-- EXERCISE GOAL --
Copy each line of the data below exactly, leaving out pictures.

-- SUPPLIED DATA --
=-=-=-=-=

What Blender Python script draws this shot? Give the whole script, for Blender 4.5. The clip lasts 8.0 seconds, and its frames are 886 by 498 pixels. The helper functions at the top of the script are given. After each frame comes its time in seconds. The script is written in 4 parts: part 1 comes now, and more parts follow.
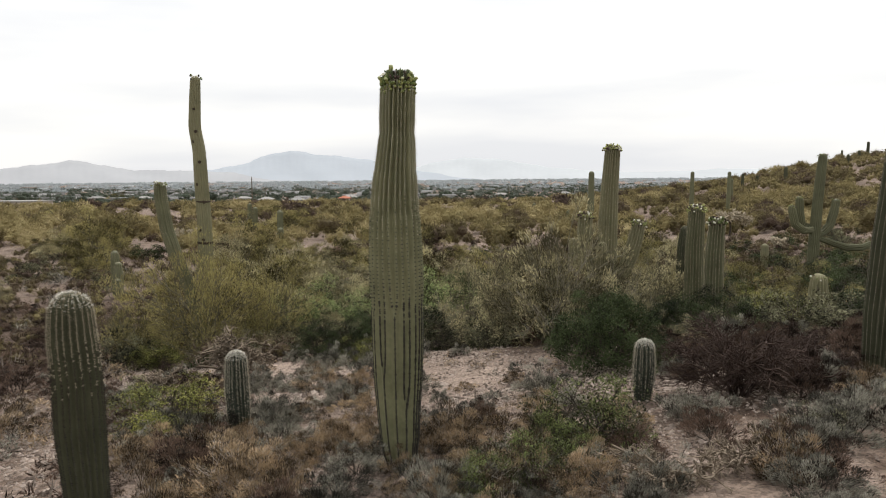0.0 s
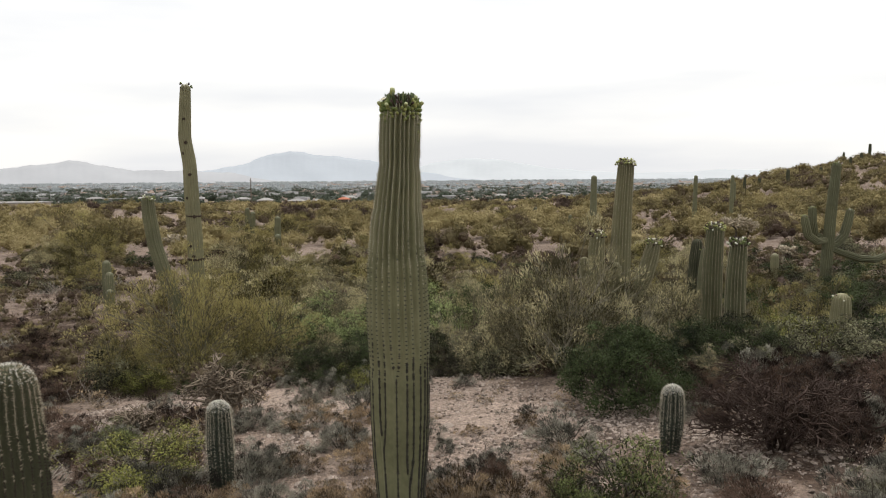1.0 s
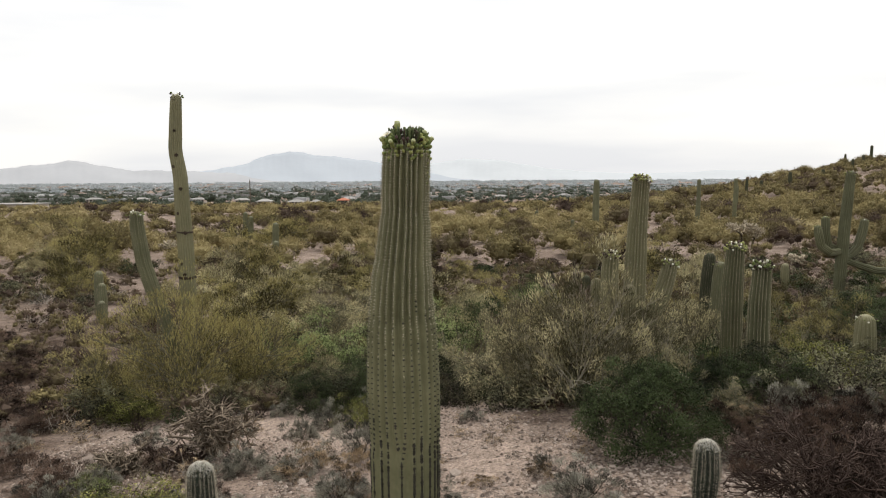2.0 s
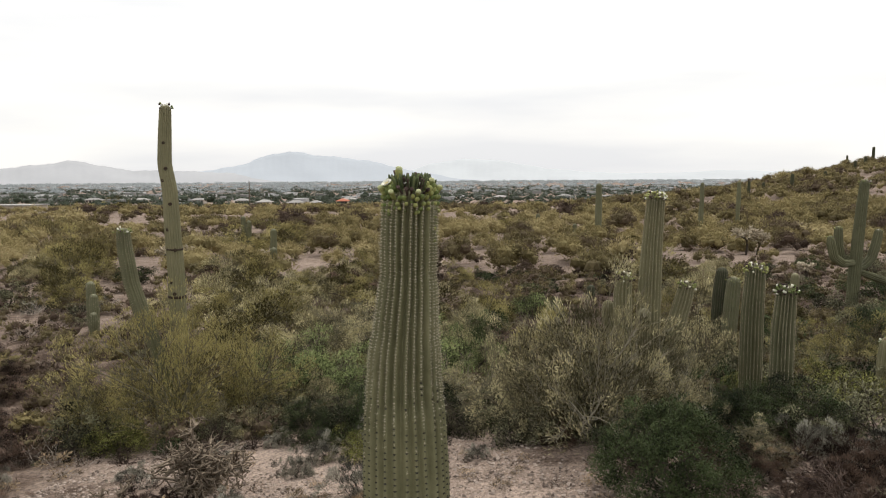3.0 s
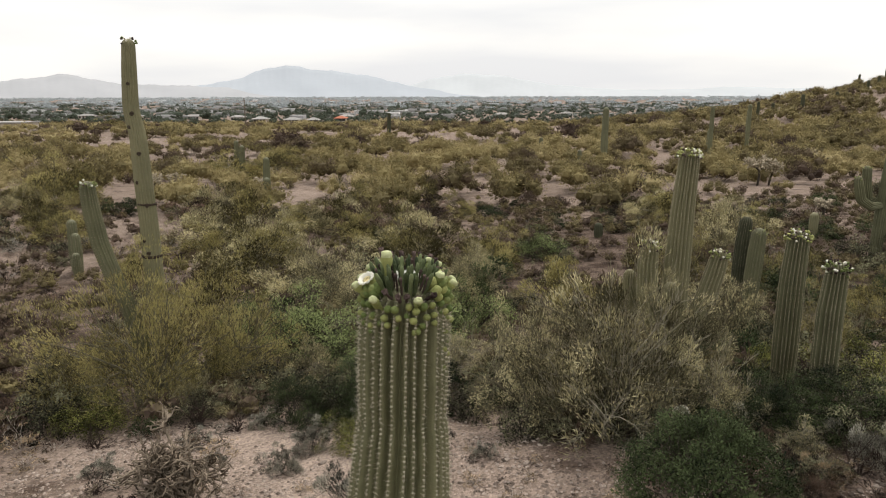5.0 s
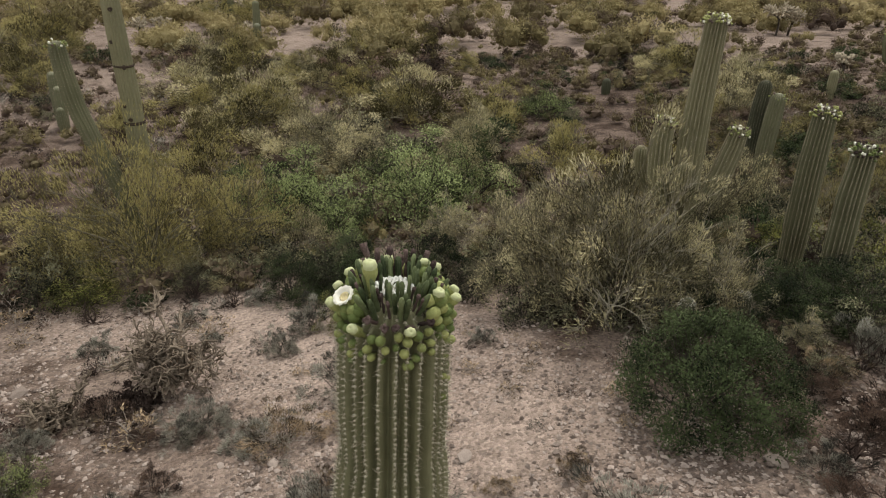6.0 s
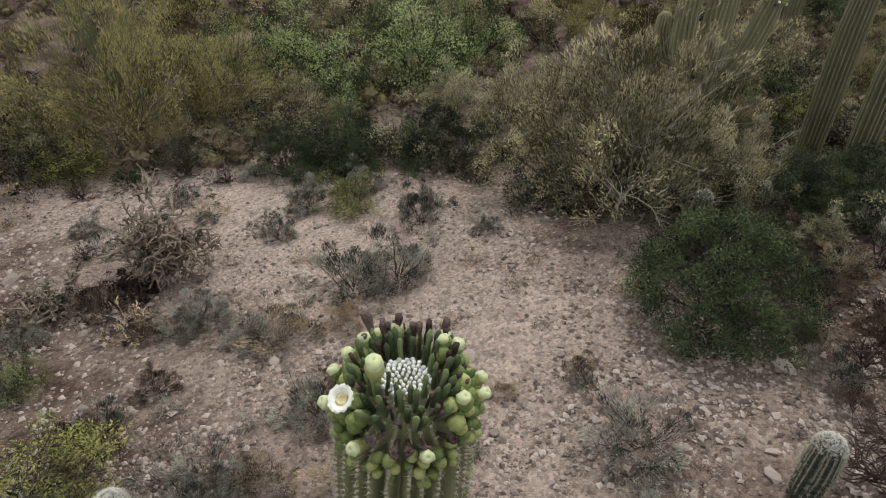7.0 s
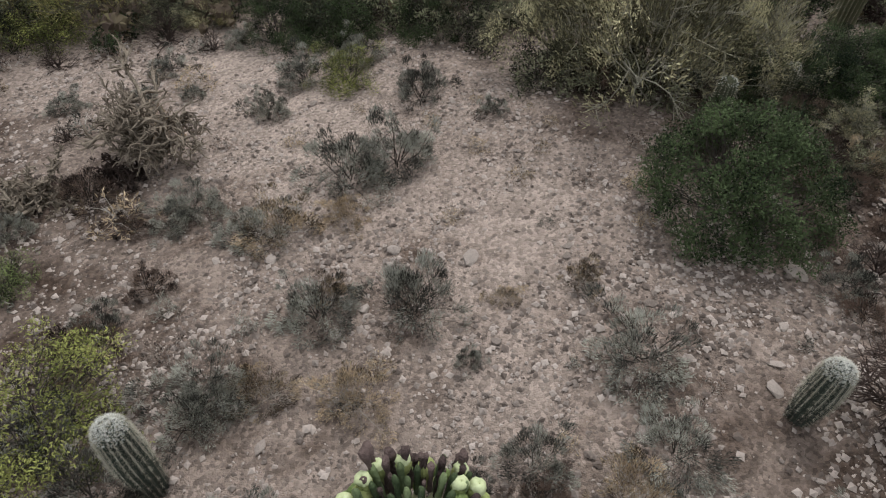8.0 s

=-=-=-=-=

-- EXERCISE SOLUTION --
What Blender Python script draws this shot? Give the whole script, for Blender 4.5. The clip lasts 8.0 seconds, and its frames are 886 by 498 pixels. The helper functions at the top of the script are given. After each frame comes its time in seconds. The script is written in 4 parts: part 1 comes now, and more parts follow.
0.0 s
1.0 s
2.0 s
3.0 s
5.0 s
6.0 s
7.0 s
8.0 s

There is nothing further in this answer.